La respuesta a la cuestión es menos sencilla de lo que parece. El propio Tribunal Constitucional en la citada sentencia 119/1990 señaló que “como ya dijimos en nuestra STC 32/1985, fundamento jurídico 2.º, “la inclusión del pluralismo político como un valor jurídico fundamental (art. 1.1 C.E.) y la consagración constitucional de los partidos políticos como expresión de tal pluralismo, cauces para la formación y manifestación de la voluntad popular e instrumentos fundamentales para la participación política de los ciudadanos (art. 6 C.E.), dotan de relevancia jurídica (y no solo política) a la adscripción política de los representantes”. Y concluyó que “como, en otro contexto ha dicho el Tribunal Europeo de los Derechos Humanos (Sentencia de 2 de marzo de 1987, en el asunto Mathieu-Mohin y Clerfayt) los requisitos que señalen las leyes para el acceso a los escaños parlamentarios “no deben contrariar la libre expresión de la opinión del pueblo en la elección del Cuerpo legislativo”.

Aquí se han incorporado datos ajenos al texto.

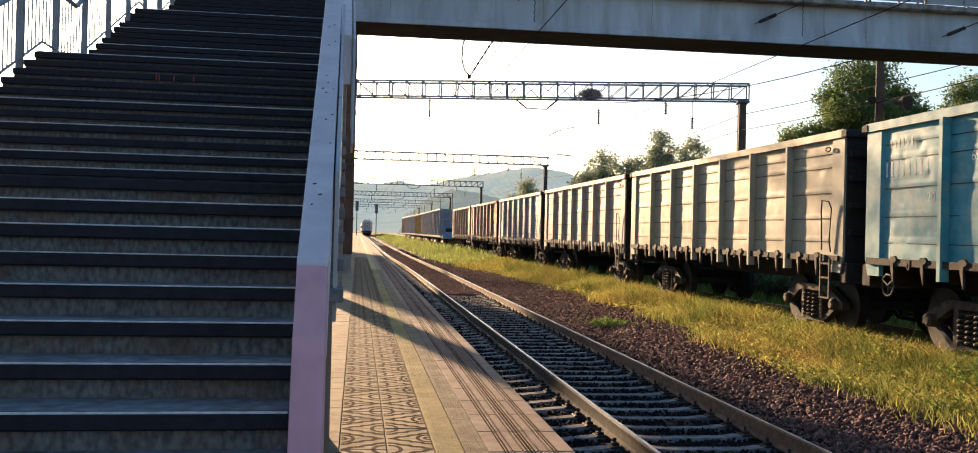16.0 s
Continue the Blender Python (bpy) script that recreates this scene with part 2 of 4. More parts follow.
# leaf_mid is lighter than leaf, with distance haze put into its colour
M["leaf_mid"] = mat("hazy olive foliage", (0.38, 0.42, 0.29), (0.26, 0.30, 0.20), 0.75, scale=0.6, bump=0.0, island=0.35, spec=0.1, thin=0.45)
M["leaf_far"] = mat("hazy green foliage", (0.075, 0.11, 0.05), (0.05, 0.08, 0.04), 0.8, scale=0.5, bump=0.0, island=0.35, spec=0.1, thin=0.4)
M["bark"] = mat("grey brown bark", (0.11, 0.08, 0.06), (0.06, 0.045, 0.035), 0.95, scale=8, bump=0.8, bump_scale=15)
M["grass"] = mat("dry green grass", (0.47, 0.44, 0.115), (0.21, 0.255, 0.055), 0.8, scale=1.6, stain=(0.56, 0.37, 0.115), stain_scale=0.5, stain_amount=0.85, bump=0.0, island=0.7, spec=0.15, thin=0.42)
M["far_grass"] = mat("bright grass", (0.37, 0.41, 0.13), (0.24, 0.30, 0.08), 0.8, scale=0.6, bump=0.0, island=0.4, spec=0.2, thin=0.5)
M["weed"] = mat("leafy weeds", (0.19, 0.28, 0.06), (0.12, 0.19, 0.04), 0.75, scale=2, bump=0.0, island=0.35, spec=0.2, thin=0.5)
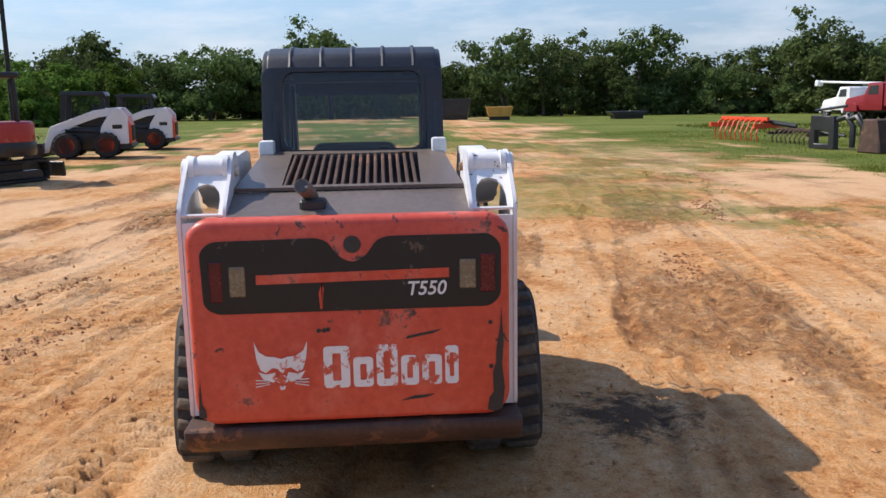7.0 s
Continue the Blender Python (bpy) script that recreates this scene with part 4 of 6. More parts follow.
for s in (-1, 1):
    tc = part("tilt_cylinder", Shape().rod((-1.09, s * 0.315, 0.81), (-1.27, s * 0.315, 0.43), 0.036, 18), BLACK, loader, "black tilt cylinder")
    part("tilt_rod", Shape().rod((-1.26, s * 0.315, 0.44), (-1.34, s * 0.315, 0.3), 0.018, 12), CHROME, tc)
    part("tilt_eye", Shape().lathe([(s * 0.25, 0.026), (s * 0.262, 0.026), (s * 0.264, 0.045), (s * 0.36, 0.045), (s * 0.362, 0.026), (s * 0.46, 0.026)], (-1.08, 0, 0.83), "y", 16), STEEL, tc)
    part("tilt_hose", Shape().tube(mirror([(-0.98, 0.25, 0.7), (-1.04, 0.26, 0.72), (-1.1, 0.26, 0.6), (-1.2, 0.27, 0.42), (-1.22, 0.27, 0.3)], s), 0.012, 8), VINYL, tc)
    part("arm_crossplate", Shape().prism([(-1.2, 0.72), (-1.0, 0.78), (-1.02, 0.95), (-1.14, 0.97)], "y", s * 0.45, s * 0.5).bevel(0.006), WHITE, loader)

# ---- bucket ----
bucket = part("bucket", Shape(), BUCKET, loader, "worn rusty dirt bucket with teeth")
side = soften([(-1.53, 0.545), (-1.66, 0.56), (-2.155, 0.168), (-2.16, 0.1), (-2.09, 0.06), (-1.5, 0.018), (-1.42, 0.05), (-1.42, 0.12)], 0.015, 3)
MOTTLED = surface("mottled_bucket_side", (0.075, 0.05, 0.036), (0.19, 0.14, 0.1), 0.6, 0.1, 35, 5.0, 0.3, (0.5, 0.44, 0.36), 0.62, 10.0)
MUDDY = surface("mud_streaked_bucket_side", (0.07, 0.05, 0.038), (0.15, 0.105, 0.075), 0.65, 0.05, 30, 4.0, 0.35, (0.012, 0.01, 0.009), 0.55, 6.0, (0.3, 0.23, 0.16), 0.16)
EDGE = surface("rust_brown_edge", (0.11, 0.05, 0.03), (0.24, 0.125, 0.08), 0.6, 0.2, 35, 5.0, 0.3, (0.34, 0.28, 0.22), 0.4, 9.0)
for s in (-1, 1):
    part("side_plate", Shape().plate(side, [circle(-1.973, 0.128, 0.011), circle(-1.69, 0.505, 0.008)], "y", s * 0.862, s * 0.846), BUCKET, bucket)
    part("side_edge", Shape().prism([(-1.655, 0.562), (-1.69, 0.545), (-2.165, 0.168), (-2.17, 0.11), (-2.14, 0.105), (-2.125, 0.165)], "y", s * 0.866, s * 0.842).bevel(0.004), BUCKET, bucket)
    part("side_liner", Shape().plate([(-1.56, 0.53), (-1.65, 0.54), (-2.12, 0.155), (-2.11, 0.08), (-1.63, 0.045), (-1.53, 0.1), (-1.52, 0.35)], [circle(-1.973, 0.128, 0.012)], "y", s * 0.8465, s * 0.843), MOTTLED if s > 0 else MUDDY, bucket, "scraped pale inner side of the bucket" if s > 0 else "inner side of the bucket with black mud patches")
shell = [(-1.62, 0.545), (-1.59, 0.5), (-1.53, 0.35), (-1.5, 0.22), (-1.51, 0.13), (-1.56, 0.06), (-1.64, 0.037), (-2.1, 0.07)]
outer_shell = [(-2.1, 0.052), (-1.62, 0.014), (-1.53, 0.03), (-1.475, 0.11), (-1.465, 0.22), (-1.5, 0.37), (-1.555, 0.51), (-1.55, 0.545)]
part("back_sheet", Shape().prism(shell[:4] + outer_shell[4:], "y", -0.846, 0.846), MUDDY, bucket)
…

Como puede observarse, parecen pugnar dos criterios: optar por la plena vinculación de la Constitución basada en la soberanía del pueblo español en su conjunto o, por el contrario, por una especie de relativismo político que vendría a subordinar el alcance del artículo 9 de la Constitución a las ideologías de los partidos políticos autonómicos que solo reconocen la soberanía de los habitantes de sus territorios. De optar por este último criterio habría una especie de “vinculación a la carta” del alcance de nuestra Constitución. Lo cual supondría dar primacía al principio del pluralismo político de los partidos (art. 6) sobre los de la soberanía nacional del pueblo español en su conjunto (art.1.2) y de la indisoluble unidad de España patria común e indivisible de los españoles (art. 2).